At first a sort of mystery was observed. But the fair one gained ground rapidly, and Solomon soon began to chant the perfections of his beloved. The Court was shocked to hear to what an idol of clay they were to address their homage. They were accustomed to bow down before a mistress—but took it into their heads that the disgrace consisted in her being a common girl of the town. The King’s daughters, who had borne the ascendant of Madame de Pompadour in their mother’s life, grew outrageous, though she was dead, at the new favourite, for being of the lowest class of her profession; and instead of regarding this amour as only ridiculous, treated it with a serious air of disobedience, that would have offended any man but so indulgent and weak a father, or a very wise one.
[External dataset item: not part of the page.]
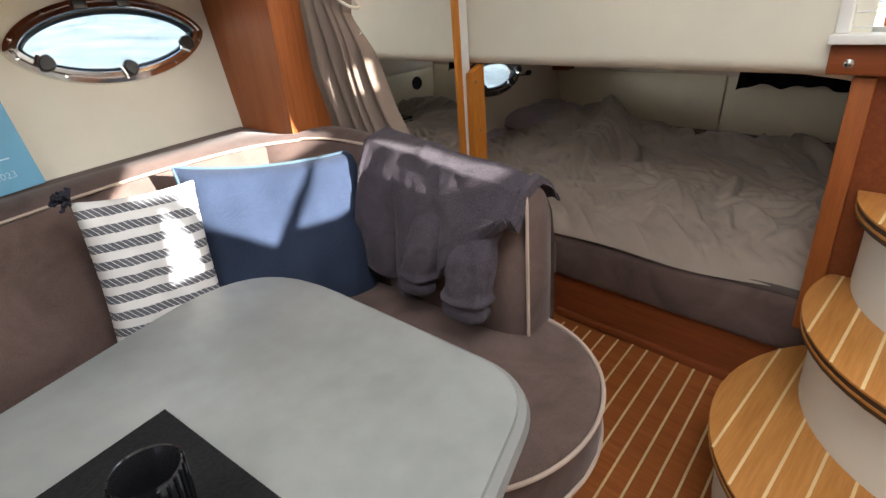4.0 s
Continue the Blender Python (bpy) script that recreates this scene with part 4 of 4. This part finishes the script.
for z in (0.512, 0.355):
    bm = lathe([(0, 0.003), (0.004, 0.0025), (0.005, 0)], 12)
    bm.transform(Matrix.Translation((-0.012 + (0.012 if z < 0.4 else 0), -0.0175, z)) @ Matrix.Rotation(math.pi / 2, 4, "X"))
    part("screw", bm, CHROME, post)
plat = empty("boarding_bench", (1.65, 1.42, FLOOR), "brown suede bench cushion on a teak base before the mirror", "bench")
part("cushion_pad", box(-0.245, 0.272, -0.172, 0.16, 0.16, 0.29, 0.022, 3), SUEDE, plat, "brown suede pad")
part("teak_base", box(-0.24, 0.265, -0.155, 0.155, 0.0, 0.161), MAHOG, plat, "dark teak base")

# ---- berth ----
berth = empty("berth", (1.93, 0.9, FLOOR), "double berth with brown suede edge and teak fascia", "bed")
part("fascia", box(0.01, 0.03, -0.36, 0.41, 0.0, 0.17), MAHOG_Y, berth, "dark teak fascia")
part("kick_trim", box(-0.006, 0.012, -0.36, 0.36, 0.0, 0.022, 0.003), MAHOG_Y, berth, "teak skirting strip")
part("edge_cushion", box(-0.012, 0.07, -0.362, 0.66, 0.155, 0.305, 0.022, 3), SUEDE, berth, "brown suede edge cushion")
DARKSH = plain("dark_mattress_cover", (0.075, 0.058, 0.05), 0.9, vary=0.2, grain=120, relief=0.3)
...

The poor King blushed, and by turns hesitated and exalted his mistress. In private the scene was childish: his aged Majesty and his indelicate concubine romped, pelted one another with sugarplums, and were much oftener silly than amorous. The Faction did not sleep: the next point was that Madame du Barry should be presented publicly. The King promised: her clothes and liveries were made.
Instead of attempting to remove or buy the new mistress, the Duc de Choiseul’s conduct was as imprudent and rash as the King’s was pitiful. He spoke of Madame du Barry publicly, without decency or management; which being quickly carried to her, and she complaining of it, he said at his own table, before a large company:—“Madame du Barry est très mal informée; on ne parle pas de catins chez moi.” The King’s irresolution and the Minister’s insolence, suspended the abjection of the courtiers. Even the men avoided the mistress; and when the King proposed to carry any of them to her, they excused themselves, slipped away, or were silent. Had they never been mean, such conduct had been noble.